Em outubro de 2023, um irmão da deputada Sâmia Bomfim, também do PSOL, foi morto no Rio de Janeiro ao ser confundido com um miliciano. Qual sua visão sobre a promiscuidade entre a bandidagem e o Estado? É repugnante. Esses laços não são exatamente uma surpresa, mas choca saber o quão escancarados eles estão, como nos mostra o caso de Marielle. Revolta ver que o Estado não se encontra apenas alinhado, mas atua junto com essas facções — um mal que precisa ser combatido com toda a seriedade.

A senhora foi uma das vozes mais ativas contra integrantes da Comissão de Previdência e Família que tentaram proibir o casamento homoafetivo no país, um direito já adqui­rido. A ameaça de retrocessos continua? A ameaça é full time, em tempo integral. Justamente por isso é tão vital que representantes LGBT se façam presentes em espaços de relevo, como o Congresso.

Em um episódio de grande repercussão, o pastor André Valadão, fenômeno no mundo evangélico, disse aos fiéis que, se pudesse, “Deus mataria” a população LGBTQIA+ e os instigou a “ir para cima” deles. Aí reside um perigo real? Sem dúvida, é perigosíssimo. Quando essas pessoas agem assim, desencadeiam o aumento da violência e a negação dos direitos dos LGBTs. Não podemos aceitar que, em nome de Deus, se propague o ódio. Isso não é fé, é crime.

A senhora apresentou um projeto de lei para que a terapia de “conversão sexual”, a chamada cura gay, seja equiparada a crime de tortura. Ela ainda se faz muito presente? Sem dúvida. O extremismo à direita impulsiona essa distorcida ideia da cura, uma prática criminosa. Só se convence uma pessoa de que ela não é aquilo que é com violência, tortura. Os exemplos de “conversão” são cruéis.

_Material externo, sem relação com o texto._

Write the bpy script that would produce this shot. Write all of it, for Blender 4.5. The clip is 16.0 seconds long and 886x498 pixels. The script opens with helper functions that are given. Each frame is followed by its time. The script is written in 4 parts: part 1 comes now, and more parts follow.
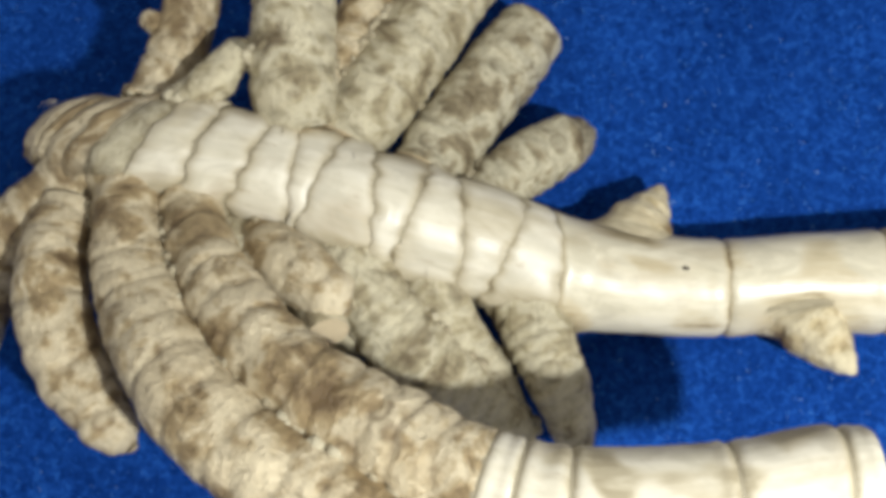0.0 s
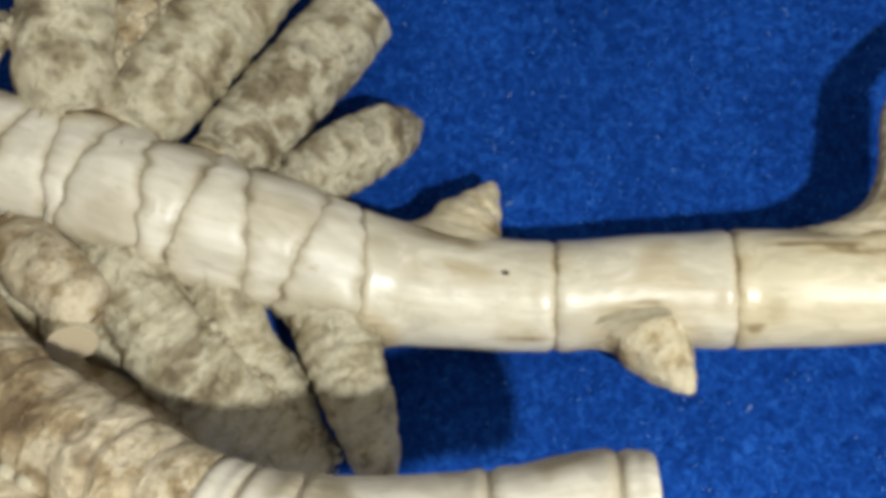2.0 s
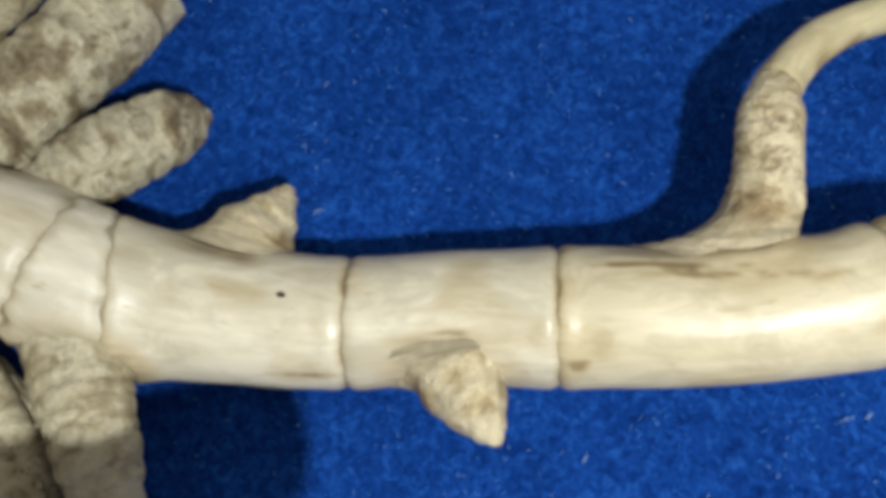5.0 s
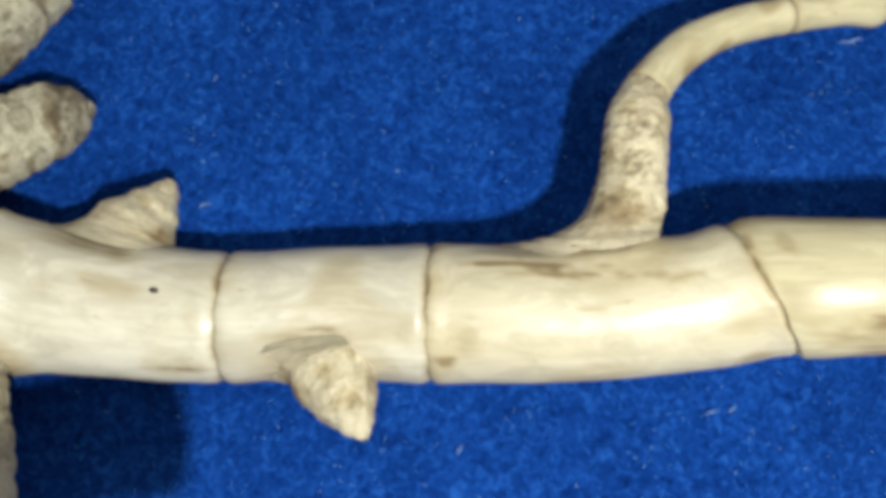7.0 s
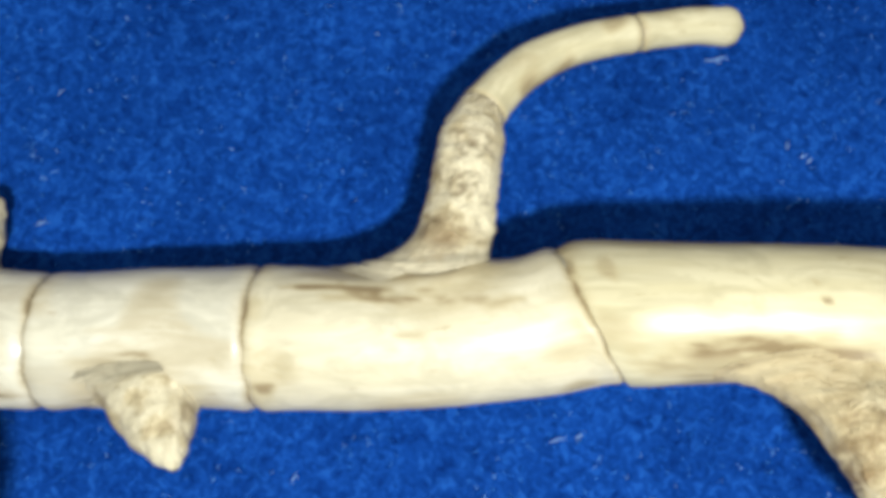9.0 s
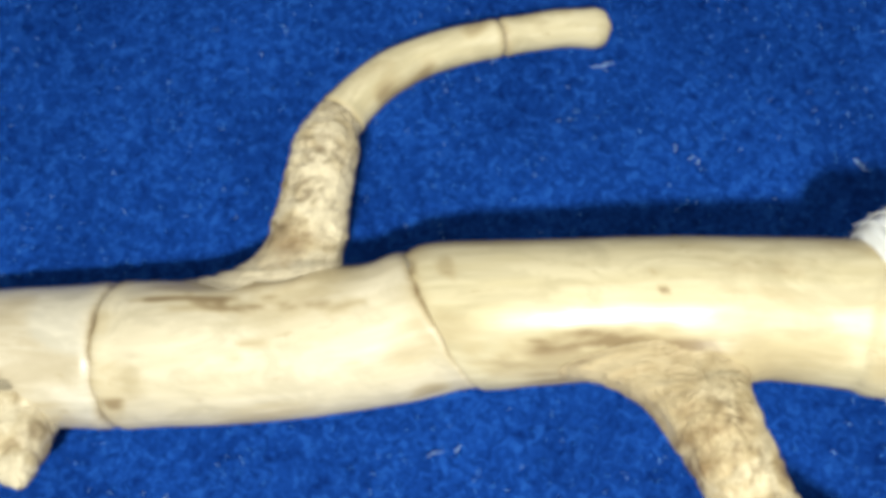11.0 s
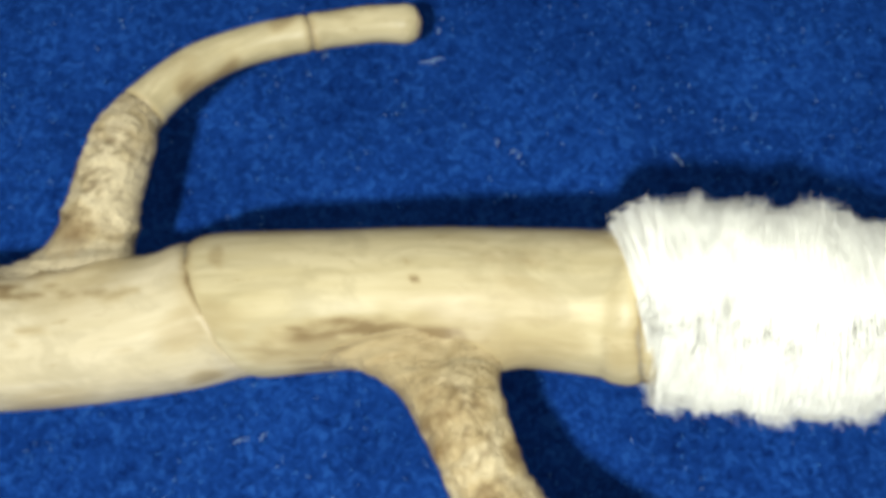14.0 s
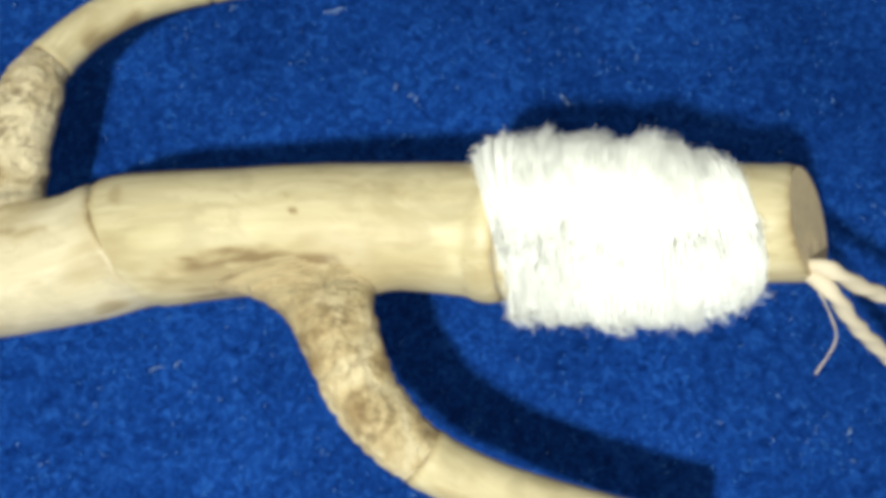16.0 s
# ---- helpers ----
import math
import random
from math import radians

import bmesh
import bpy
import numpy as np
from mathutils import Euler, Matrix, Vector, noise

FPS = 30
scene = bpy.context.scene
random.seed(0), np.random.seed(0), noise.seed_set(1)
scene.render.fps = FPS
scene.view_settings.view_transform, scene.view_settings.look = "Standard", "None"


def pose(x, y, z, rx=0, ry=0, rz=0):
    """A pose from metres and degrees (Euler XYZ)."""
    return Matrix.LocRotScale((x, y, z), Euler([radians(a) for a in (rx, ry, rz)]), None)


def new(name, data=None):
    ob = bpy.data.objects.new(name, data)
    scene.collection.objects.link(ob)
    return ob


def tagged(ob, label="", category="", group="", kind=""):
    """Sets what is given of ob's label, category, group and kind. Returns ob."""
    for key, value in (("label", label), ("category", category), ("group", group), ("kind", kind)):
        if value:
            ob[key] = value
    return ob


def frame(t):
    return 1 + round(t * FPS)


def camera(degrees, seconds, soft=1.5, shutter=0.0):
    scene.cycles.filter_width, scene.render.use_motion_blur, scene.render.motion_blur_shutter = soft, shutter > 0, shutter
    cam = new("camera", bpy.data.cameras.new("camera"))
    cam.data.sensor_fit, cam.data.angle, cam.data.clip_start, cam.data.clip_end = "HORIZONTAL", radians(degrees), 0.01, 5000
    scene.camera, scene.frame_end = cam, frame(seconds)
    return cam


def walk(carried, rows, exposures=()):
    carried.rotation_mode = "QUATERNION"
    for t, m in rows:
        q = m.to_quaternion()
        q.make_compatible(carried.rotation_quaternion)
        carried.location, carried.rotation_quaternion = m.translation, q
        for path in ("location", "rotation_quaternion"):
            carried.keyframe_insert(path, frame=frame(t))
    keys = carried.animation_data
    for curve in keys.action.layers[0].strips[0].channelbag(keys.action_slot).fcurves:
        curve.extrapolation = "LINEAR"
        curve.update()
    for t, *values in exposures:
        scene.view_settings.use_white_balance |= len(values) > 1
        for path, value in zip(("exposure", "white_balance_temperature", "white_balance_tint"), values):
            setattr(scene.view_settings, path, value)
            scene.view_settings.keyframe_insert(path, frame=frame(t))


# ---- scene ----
cam = camera(50.0, 16.0, 5.0)
ROWS = [
    (0.0, 0.01661, -0.02951, 0.27726, 14.55, 3.277, 3.733),
    (0.5, 0.02848, -0.03153, 0.27742, 15.007, 3.469, 4.002),
    (1.0, 0.03922, -0.03281, 0.27073, 15.77, 3.076, 3.927),
    (1.5, 0.04832, -0.0292, 0.25318, 15.987, 3.34, 4.015),
    (2.0, 0.06244, -0.0259, 0.2432, 16.529, 2.696, 3.724),
    (2.5, 0.06984, -0.02684, 0.23342, 16.475, 2.616, 3.472),
    (3.0, 0.07655, -0.02707, 0.22453, 17.095, 2.421, 3.409),
    (3.5, 0.0858, -0.02167, 0.21359, 16.839, 2.789, 3.642),
    (4.0, 0.09356, -0.0174, 0.20779, 17.205, 2.379, 3.97),
    (6.5, 0.1108, -0.00492, 0.20422, 16.149, -0.876, 3.853),
    (7.0, 0.11789, -0.00667, 0.20998, 15.723, -1.432, 3.88),
    (7.5, 0.12581, -0.00485, 0.20608, 16.309, -1.51, 4.06),
    (8.0, 0.13254, -0.00409, 0.20882, 16.369, -2.299, 3.659),
    (8.5, 0.13926, -0.00295, 0.20864, 16.185, -2.434, 3.647),
    (9.0, 0.14898, -0.00091, 0.20567, 16.461, -2.372, 3.934),
    (11.5, 0.19228, -0.00732, 0.19951, 20.072, 0.57, 2.566),
    (12.0, 0.19965, -0.00636, 0.19791, 20.123, 0.385, 2.936),
    (12.5, 0.20687, -0.00732, 0.20201, 19.863, 0.103, 2.957),
    (13.0, 0.21508, -0.00466, 0.20277, 19.698, -0.032, 2.923),
    (13.5, 0.21926, -0.00599, 0.20145, 19.452, 0.197, 2.935),
    (14.0, 0.22509, -0.00721, 0.20359, 19.564, 0.061, 2.851),
    (14.5, 0.23083, -0.0072, 0.20682, 19.477, -0.209, 3.143),
    (15.0, 0.23871, -0.00488, 0.2094, 19.347, -0.855, 2.981),
    (15.5, 0.24404, -0.00803, 0.20723, 18.221, -1.09, 1.68),
    (16.0, 0.245, -0.01583, 0.21708, 16.902, -0.552, 1.301),
]
walk(cam, [(t, pose(x, y, z, rx, ry, rz)) for t, x, y, z, rx, ry, rz in ROWS],
     [(0, -0.1, 6200, 8), (2, -0.32, 6220, 8), (3.5, -0.43, 6230, 8), (7, -0.13, 6130, 6), (9, 0.05, 5930, 5), (11.5, -0.06, 6330, 7), (13, -0.3, 6500, 4), (14.5, -0.38, 6600, 4), (15.5, -0.38, 6620, 3), (16, -0.26, 6480, 2)])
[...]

“O novo modelo de RG adotado pelo governo Lula faz parte de uma política preconceituosa. É constrangedor ter de preencher o item ‘sexo’ e ainda escrever o nome de batismo”

Por que critica o novo RG recém-lançado pelo governo Lula? Este modelo faz parte de uma política preconceituosa, é uma herança da gestão passada. Ele obriga a preencher o item “sexo” e usar dois nomes, o social e também o de batismo, o que automaticamente constrange pessoas trans e travestis. Se o nome é ratificado no cartório, só há um, né?

Ao encampar um discurso radical contra a comunidade LGBTQIA+, o governo Bolsonaro deixou sequelas duradouras? É indiscutível. Ele não criou a roda, mas se valeu de coisas que já existiam na sociedade contra tal parcela da população, como estigma, ódio e violência, aprofundando a ferida social.

Mesmo com toda a visibilidade alcançada na luta contra o preconceito, ainda é alvo de ameaças por sua identidade de gênero? O tempo todo. O caso mais grave aconteceu quando eu era vereadora e um homem, que me fazia ameaças de morte na internet, tentou invadir o gabinete se passando por garçom. Os seguranças tiveram que detê-lo. Ainda recebo vários ataques nas redes. Falam de tudo — da minha identidade de gênero, do cabelo, da cor. Processo os mais graves e, nos outros casos, sigo a vida.